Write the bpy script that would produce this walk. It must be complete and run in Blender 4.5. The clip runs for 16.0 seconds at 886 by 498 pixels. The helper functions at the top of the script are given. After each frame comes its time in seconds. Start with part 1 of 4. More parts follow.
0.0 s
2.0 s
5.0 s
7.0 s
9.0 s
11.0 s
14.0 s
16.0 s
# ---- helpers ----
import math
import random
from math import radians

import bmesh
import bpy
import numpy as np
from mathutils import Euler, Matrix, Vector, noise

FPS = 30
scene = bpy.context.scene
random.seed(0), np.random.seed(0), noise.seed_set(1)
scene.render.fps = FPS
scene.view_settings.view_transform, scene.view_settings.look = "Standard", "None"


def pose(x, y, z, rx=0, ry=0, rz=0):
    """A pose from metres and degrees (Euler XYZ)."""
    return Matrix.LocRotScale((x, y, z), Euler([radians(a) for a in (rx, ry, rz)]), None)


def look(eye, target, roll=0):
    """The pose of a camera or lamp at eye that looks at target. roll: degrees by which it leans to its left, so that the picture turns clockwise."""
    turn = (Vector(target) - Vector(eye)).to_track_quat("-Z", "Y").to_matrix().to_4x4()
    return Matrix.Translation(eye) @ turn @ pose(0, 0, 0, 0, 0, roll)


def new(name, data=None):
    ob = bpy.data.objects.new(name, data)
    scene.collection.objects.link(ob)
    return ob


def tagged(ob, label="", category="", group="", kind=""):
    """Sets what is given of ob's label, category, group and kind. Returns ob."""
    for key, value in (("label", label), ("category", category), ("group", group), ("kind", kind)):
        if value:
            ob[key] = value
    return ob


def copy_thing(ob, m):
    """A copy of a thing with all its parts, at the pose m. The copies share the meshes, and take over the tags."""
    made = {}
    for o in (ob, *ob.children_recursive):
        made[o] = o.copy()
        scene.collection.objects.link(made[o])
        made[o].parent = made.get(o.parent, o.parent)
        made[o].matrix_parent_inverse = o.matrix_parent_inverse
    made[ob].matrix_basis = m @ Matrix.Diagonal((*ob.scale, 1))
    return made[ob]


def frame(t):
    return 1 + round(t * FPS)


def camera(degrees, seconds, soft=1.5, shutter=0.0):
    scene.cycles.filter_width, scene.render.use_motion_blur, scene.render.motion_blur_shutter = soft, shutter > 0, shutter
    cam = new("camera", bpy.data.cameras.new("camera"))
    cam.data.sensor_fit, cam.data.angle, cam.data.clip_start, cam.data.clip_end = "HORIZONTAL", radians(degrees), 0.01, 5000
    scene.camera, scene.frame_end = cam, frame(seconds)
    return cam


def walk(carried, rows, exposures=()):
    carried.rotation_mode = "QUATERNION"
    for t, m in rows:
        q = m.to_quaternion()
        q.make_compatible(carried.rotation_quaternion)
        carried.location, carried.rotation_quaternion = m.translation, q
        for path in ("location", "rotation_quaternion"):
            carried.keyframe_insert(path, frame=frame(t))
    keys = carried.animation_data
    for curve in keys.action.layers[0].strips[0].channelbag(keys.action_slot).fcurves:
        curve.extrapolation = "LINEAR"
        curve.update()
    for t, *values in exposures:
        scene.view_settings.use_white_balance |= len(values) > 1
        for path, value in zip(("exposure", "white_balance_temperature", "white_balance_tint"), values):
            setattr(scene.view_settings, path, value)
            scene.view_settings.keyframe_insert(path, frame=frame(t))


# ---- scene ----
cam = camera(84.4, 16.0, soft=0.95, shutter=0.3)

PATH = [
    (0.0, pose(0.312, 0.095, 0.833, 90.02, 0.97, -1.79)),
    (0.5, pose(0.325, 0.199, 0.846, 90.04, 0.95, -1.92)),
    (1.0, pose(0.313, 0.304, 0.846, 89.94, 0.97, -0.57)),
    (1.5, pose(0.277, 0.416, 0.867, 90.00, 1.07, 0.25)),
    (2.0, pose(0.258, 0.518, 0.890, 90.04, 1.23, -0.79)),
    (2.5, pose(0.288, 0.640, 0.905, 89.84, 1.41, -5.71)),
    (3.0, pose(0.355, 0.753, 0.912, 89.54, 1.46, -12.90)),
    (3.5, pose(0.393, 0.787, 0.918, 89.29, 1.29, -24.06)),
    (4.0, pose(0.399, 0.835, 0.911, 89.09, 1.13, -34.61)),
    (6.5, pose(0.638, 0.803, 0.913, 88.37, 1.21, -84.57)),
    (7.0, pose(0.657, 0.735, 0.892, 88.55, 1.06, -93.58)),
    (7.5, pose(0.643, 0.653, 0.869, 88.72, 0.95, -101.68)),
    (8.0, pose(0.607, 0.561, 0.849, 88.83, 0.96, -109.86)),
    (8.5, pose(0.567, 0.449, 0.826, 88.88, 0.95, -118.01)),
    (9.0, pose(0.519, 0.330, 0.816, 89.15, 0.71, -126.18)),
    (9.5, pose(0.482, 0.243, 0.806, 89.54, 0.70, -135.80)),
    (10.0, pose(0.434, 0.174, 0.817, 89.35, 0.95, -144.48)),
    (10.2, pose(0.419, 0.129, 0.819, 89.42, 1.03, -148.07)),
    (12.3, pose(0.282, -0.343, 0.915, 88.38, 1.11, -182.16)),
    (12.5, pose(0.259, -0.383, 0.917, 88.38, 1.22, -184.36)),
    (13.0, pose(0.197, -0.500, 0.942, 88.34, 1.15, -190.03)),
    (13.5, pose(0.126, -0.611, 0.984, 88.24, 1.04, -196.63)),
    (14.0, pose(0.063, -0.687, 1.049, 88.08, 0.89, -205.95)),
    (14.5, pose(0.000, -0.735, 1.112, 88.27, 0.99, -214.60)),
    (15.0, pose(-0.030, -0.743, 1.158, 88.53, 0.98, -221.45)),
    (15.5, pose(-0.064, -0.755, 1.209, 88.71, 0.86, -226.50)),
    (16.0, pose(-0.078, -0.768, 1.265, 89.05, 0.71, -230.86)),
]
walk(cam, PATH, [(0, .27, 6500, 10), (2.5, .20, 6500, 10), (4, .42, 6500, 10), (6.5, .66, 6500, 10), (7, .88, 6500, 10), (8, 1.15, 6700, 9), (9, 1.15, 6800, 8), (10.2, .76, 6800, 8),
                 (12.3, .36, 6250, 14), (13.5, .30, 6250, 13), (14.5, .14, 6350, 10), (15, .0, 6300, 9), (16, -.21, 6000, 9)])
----
Aim of the task
Only the lines from the one containing "for path, value" to the one containing "cam = camera(84.4, 16.0, soft=0.95, shutter=0.3)" are to be printed, both ends included, exactly as written.

The response
        for path, value in zip(("exposure", "white_balance_temperature", "white_balance_tint"), values):
            setattr(scene.view_settings, path, value)
            scene.view_settings.keyframe_insert(path, frame=frame(t))


# ---- scene ----
cam = camera(84.4, 16.0, soft=0.95, shutter=0.3)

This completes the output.